> [PROBLEM DESCRIPTION]
Write out each line of the listing as it stands, without the images.

○ ○ ○ ○ ○ ○ ○

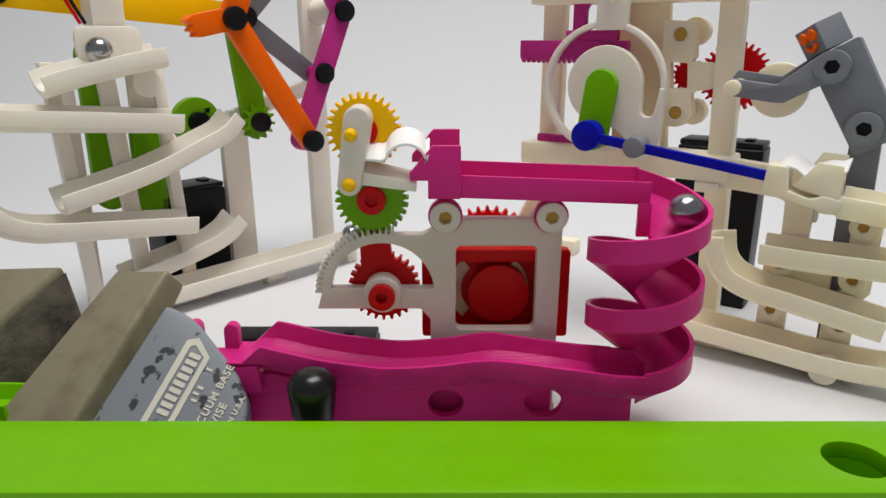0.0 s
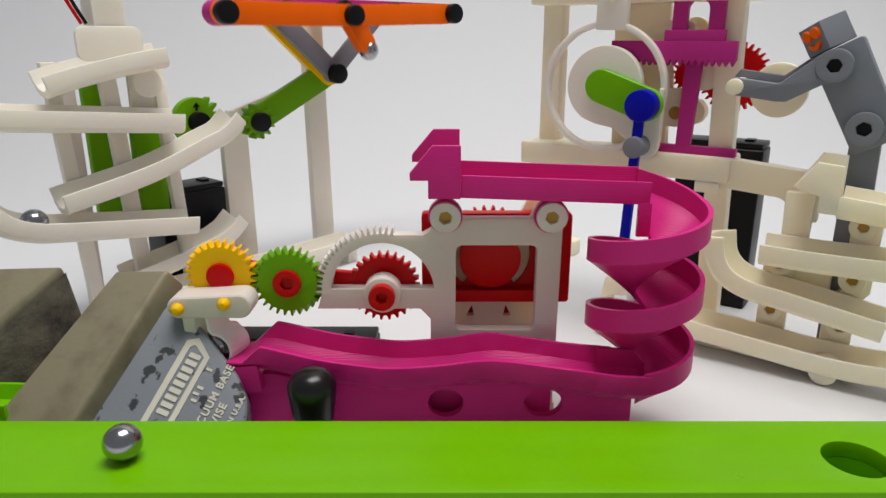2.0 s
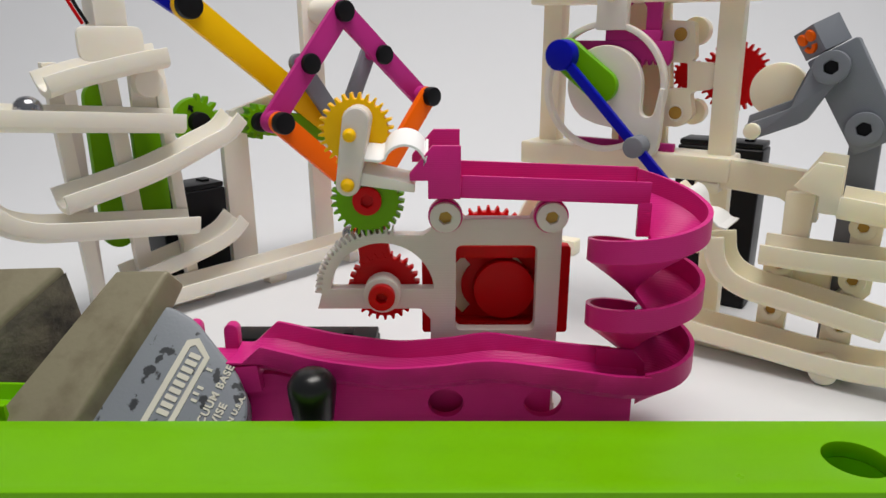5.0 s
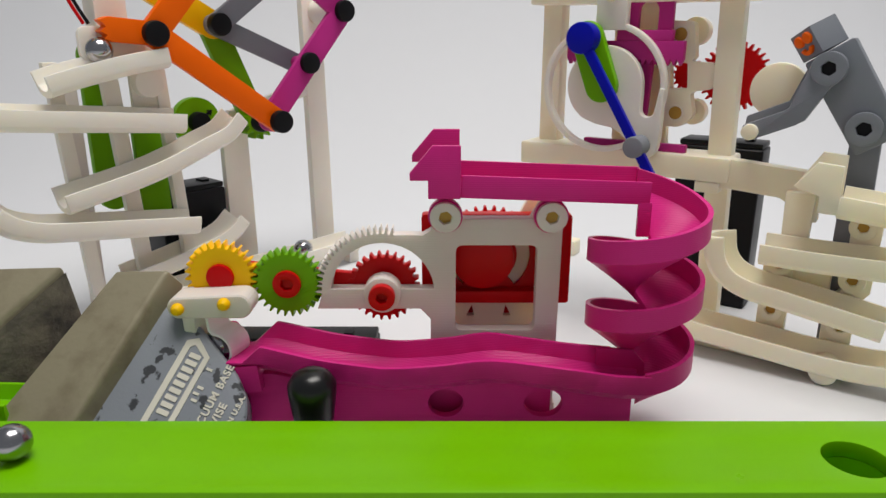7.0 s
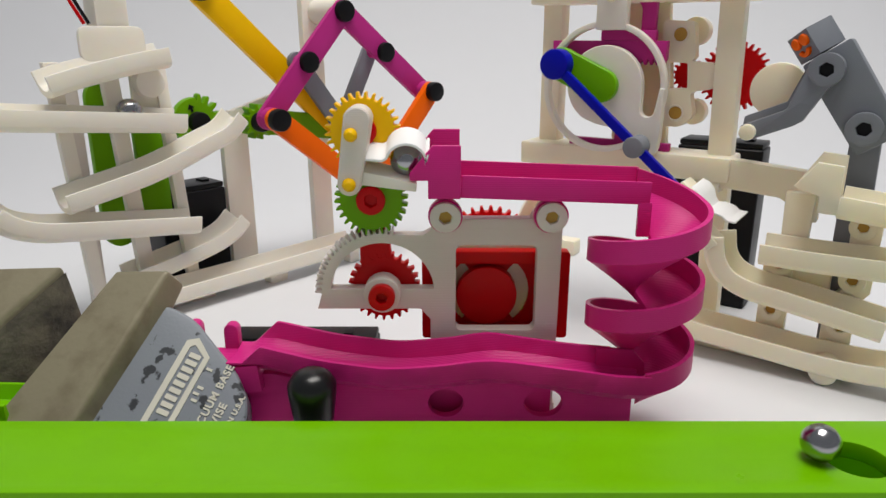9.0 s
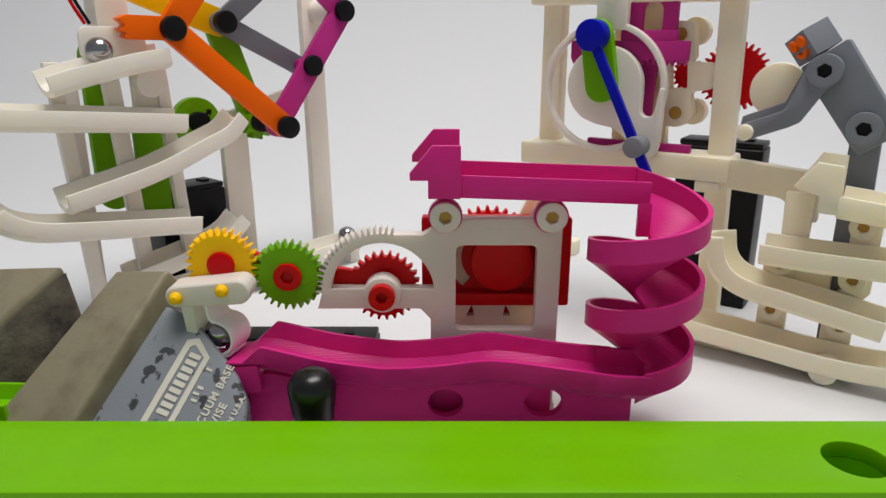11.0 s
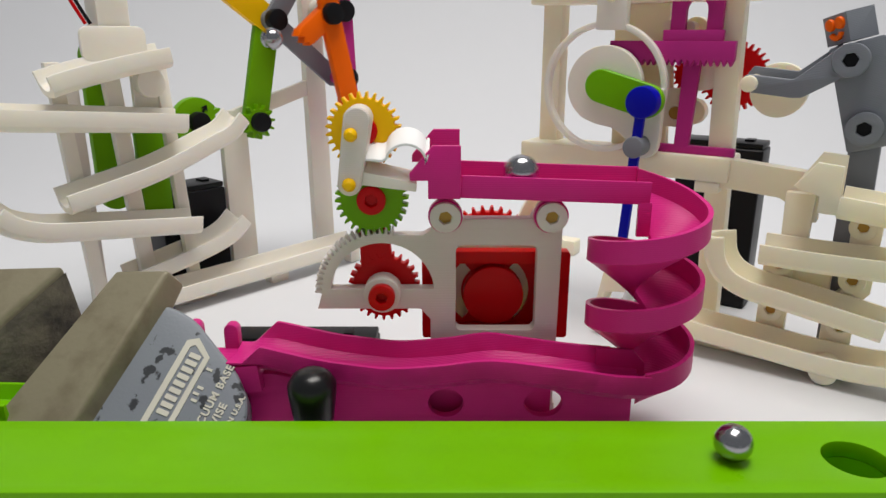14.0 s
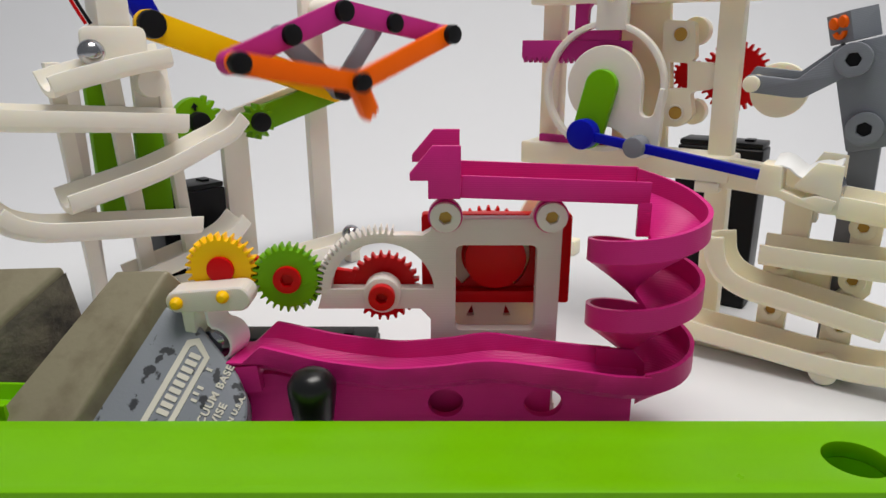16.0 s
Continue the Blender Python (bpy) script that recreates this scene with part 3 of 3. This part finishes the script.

○ ○ ○ ○ ○ ○ ○

> [EXERCISE OUTPUT]
0.0 s
2.0 s
5.0 s
7.0 s
9.0 s
11.0 s
14.0 s
16.0 s
Continue the Blender Python (bpy) script that recreates this scene with part 3 of 3. This part finishes the script.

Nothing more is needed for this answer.